─── Supplied material ───
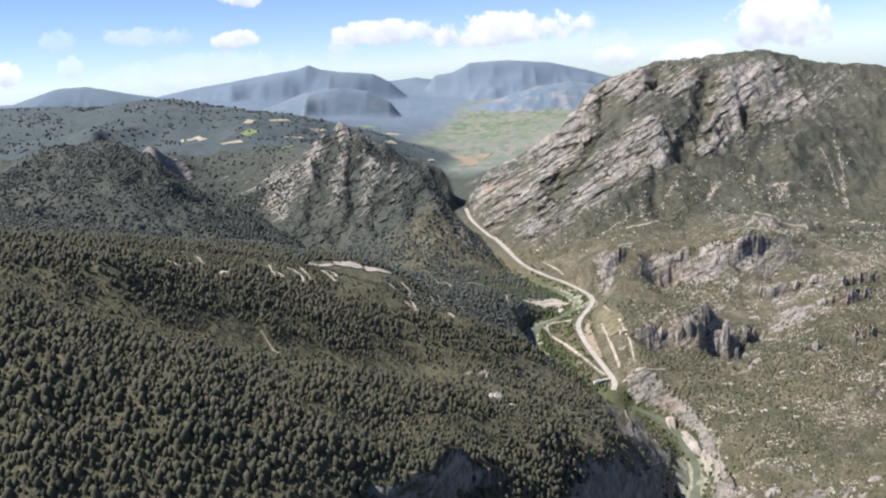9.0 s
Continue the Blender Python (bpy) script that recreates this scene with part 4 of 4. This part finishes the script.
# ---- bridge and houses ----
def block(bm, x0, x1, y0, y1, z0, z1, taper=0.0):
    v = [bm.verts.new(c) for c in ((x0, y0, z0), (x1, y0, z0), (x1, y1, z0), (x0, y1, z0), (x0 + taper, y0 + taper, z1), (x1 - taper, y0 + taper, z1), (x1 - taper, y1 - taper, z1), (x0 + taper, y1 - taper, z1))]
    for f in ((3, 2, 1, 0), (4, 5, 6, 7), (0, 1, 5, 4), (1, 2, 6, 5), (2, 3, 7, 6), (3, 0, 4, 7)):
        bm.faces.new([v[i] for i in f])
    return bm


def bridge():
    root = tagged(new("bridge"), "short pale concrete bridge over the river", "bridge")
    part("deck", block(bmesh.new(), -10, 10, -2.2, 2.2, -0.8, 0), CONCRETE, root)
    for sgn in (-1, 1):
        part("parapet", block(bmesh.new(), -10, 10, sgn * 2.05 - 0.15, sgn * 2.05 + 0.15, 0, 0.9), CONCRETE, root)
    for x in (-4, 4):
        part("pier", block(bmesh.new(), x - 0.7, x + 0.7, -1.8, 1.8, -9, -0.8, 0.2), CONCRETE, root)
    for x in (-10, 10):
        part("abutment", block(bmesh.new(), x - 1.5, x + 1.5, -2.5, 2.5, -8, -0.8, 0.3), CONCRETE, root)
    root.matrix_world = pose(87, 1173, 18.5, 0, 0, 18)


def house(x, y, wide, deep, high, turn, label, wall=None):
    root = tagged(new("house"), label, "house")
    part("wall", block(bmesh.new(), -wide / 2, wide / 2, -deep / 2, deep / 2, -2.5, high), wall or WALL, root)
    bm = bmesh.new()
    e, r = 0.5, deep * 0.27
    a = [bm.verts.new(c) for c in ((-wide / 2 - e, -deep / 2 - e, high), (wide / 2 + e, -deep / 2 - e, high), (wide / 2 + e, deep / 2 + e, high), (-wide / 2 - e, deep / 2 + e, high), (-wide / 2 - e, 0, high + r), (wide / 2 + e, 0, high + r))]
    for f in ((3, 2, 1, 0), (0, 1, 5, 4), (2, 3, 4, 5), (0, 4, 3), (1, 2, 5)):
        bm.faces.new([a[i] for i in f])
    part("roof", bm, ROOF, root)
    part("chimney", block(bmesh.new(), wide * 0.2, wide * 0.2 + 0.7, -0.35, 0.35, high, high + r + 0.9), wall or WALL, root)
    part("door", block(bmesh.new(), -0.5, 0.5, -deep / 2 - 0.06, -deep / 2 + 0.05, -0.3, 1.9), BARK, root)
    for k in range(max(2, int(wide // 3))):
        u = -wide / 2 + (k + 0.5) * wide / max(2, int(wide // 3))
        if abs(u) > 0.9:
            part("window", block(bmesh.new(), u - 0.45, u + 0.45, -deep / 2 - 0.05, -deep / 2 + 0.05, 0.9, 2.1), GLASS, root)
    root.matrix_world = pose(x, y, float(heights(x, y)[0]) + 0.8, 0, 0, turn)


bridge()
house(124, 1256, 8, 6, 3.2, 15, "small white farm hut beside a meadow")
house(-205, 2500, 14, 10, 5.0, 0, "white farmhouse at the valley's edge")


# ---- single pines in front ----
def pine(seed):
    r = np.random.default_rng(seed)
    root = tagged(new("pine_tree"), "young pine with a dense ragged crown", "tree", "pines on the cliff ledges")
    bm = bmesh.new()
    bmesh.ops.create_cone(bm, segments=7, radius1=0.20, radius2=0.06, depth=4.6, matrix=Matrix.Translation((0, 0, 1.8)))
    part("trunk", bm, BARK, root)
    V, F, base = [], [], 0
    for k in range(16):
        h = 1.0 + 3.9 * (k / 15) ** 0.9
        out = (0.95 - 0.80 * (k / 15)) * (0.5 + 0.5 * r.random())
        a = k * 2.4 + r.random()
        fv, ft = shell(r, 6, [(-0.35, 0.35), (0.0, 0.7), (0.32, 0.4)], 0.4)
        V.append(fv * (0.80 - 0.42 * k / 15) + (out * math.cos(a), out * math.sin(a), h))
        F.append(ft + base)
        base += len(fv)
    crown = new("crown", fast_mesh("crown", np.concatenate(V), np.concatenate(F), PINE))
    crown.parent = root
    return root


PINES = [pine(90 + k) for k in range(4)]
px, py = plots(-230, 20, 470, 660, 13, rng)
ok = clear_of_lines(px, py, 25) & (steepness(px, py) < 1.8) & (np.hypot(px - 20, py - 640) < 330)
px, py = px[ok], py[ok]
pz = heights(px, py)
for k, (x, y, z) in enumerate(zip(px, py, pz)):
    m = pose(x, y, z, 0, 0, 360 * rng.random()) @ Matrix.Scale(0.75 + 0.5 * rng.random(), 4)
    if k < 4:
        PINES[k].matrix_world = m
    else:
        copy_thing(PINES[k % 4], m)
───
• Task directions: Write out the full listing verbatim, excluding its pictures.

• The answer:
9.0 s
Continue the Blender Python (bpy) script that recreates this scene with part 4 of 4. This part finishes the script.
# ---- bridge and houses ----
def block(bm, x0, x1, y0, y1, z0, z1, taper=0.0):
    v = [bm.verts.new(c) for c in ((x0, y0, z0), (x1, y0, z0), (x1, y1, z0), (x0, y1, z0), (x0 + taper, y0 + taper, z1), (x1 - taper, y0 + taper, z1), (x1 - taper, y1 - taper, z1), (x0 + taper, y1 - taper, z1))]
    for f in ((3, 2, 1, 0), (4, 5, 6, 7), (0, 1, 5, 4), (1, 2, 6, 5), (2, 3, 7, 6), (3, 0, 4, 7)):
        bm.faces.new([v[i] for i in f])
    return bm


def bridge():
    root = tagged(new("bridge"), "short pale concrete bridge over the river", "bridge")
    part("deck", block(bmesh.new(), -10, 10, -2.2, 2.2, -0.8, 0), CONCRETE, root)
    for sgn in (-1, 1):
        part("parapet", block(bmesh.new(), -10, 10, sgn * 2.05 - 0.15, sgn * 2.05 + 0.15, 0, 0.9), CONCRETE, root)
    for x in (-4, 4):
        part("pier", block(bmesh.new(), x - 0.7, x + 0.7, -1.8, 1.8, -9, -0.8, 0.2), CONCRETE, root)
    for x in (-10, 10):
        part("abutment", block(bmesh.new(), x - 1.5, x + 1.5, -2.5, 2.5, -8, -0.8, 0.3), CONCRETE, root)
    root.matrix_world = pose(87, 1173, 18.5, 0, 0, 18)


def house(x, y, wide, deep, high, turn, label, wall=None):
    root = tagged(new("house"), label, "house")
    part("wall", block(bmesh.new(), -wide / 2, wide / 2, -deep / 2, deep / 2, -2.5, high), wall or WALL, root)
    bm = bmesh.new()
    e, r = 0.5, deep * 0.27
    a = [bm.verts.new(c) for c in ((-wide / 2 - e, -deep / 2 - e, high), (wide / 2 + e, -deep / 2 - e, high), (wide / 2 + e, deep / 2 + e, high), (-wide / 2 - e, deep / 2 + e, high), (-wide / 2 - e, 0, high + r), (wide / 2 + e, 0, high + r))]
    for f in ((3, 2, 1, 0), (0, 1, 5, 4), (2, 3, 4, 5), (0, 4, 3), (1, 2, 5)):
        bm.faces.new([a[i] for i in f])
    part("roof", bm, ROOF, root)
    part("chimney", block(bmesh.new(), wide * 0.2, wide * 0.2 + 0.7, -0.35, 0.35, high, high + r + 0.9), wall or WALL, root)
    part("door", block(bmesh.new(), -0.5, 0.5, -deep / 2 - 0.06, -deep / 2 + 0.05, -0.3, 1.9), BARK, root)
    for k in range(max(2, int(wide // 3))):
        u = -wide / 2 + (k + 0.5) * wide / max(2, int(wide // 3))
        if abs(u) > 0.9:
            part("window", block(bmesh.new(), u - 0.45, u + 0.45, -deep / 2 - 0.05, -deep / 2 + 0.05, 0.9, 2.1), GLASS, root)
    root.matrix_world = pose(x, y, float(heights(x, y)[0]) + 0.8, 0, 0, turn)


bridge()
house(124, 1256, 8, 6, 3.2, 15, "small white farm hut beside a meadow")
house(-205, 2500, 14, 10, 5.0, 0, "white farmhouse at the valley's edge")


# ---- single pines in front ----
def pine(seed):
    r = np.random.default_rng(seed)
    root = tagged(new("pine_tree"), "young pine with a dense ragged crown", "tree", "pines on the cliff ledges")
    bm = bmesh.new()
    bmesh.ops.create_cone(bm, segments=7, radius1=0.20, radius2=0.06, depth=4.6, matrix=Matrix.Translation((0, 0, 1.8)))
    part("trunk", bm, BARK, root)
    V, F, base = [], [], 0
    for k in range(16):
        h = 1.0 + 3.9 * (k / 15) ** 0.9
        out = (0.95 - 0.80 * (k / 15)) * (0.5 + 0.5 * r.random())
        a = k * 2.4 + r.random()
        fv, ft = shell(r, 6, [(-0.35, 0.35), (0.0, 0.7), (0.32, 0.4)], 0.4)
        V.append(fv * (0.80 - 0.42 * k / 15) + (out * math.cos(a), out * math.sin(a), h))
        F.append(ft + base)
        base += len(fv)
    crown = new("crown", fast_mesh("crown", np.concatenate(V), np.concatenate(F), PINE))
    crown.parent = root
    return root


PINES = [pine(90 + k) for k in range(4)]
px, py = plots(-230, 20, 470, 660, 13, rng)
ok = clear_of_lines(px, py, 25) & (steepness(px, py) < 1.8) & (np.hypot(px - 20, py - 640) < 330)
px, py = px[ok], py[ok]
pz = heights(px, py)
for k, (x, y, z) in enumerate(zip(px, py, pz)):
    m = pose(x, y, z, 0, 0, 360 * rng.random()) @ Matrix.Scale(0.75 + 0.5 * rng.random(), 4)
    if k < 4:
        PINES[k].matrix_world = m
    else:
        copy_thing(PINES[k % 4], m)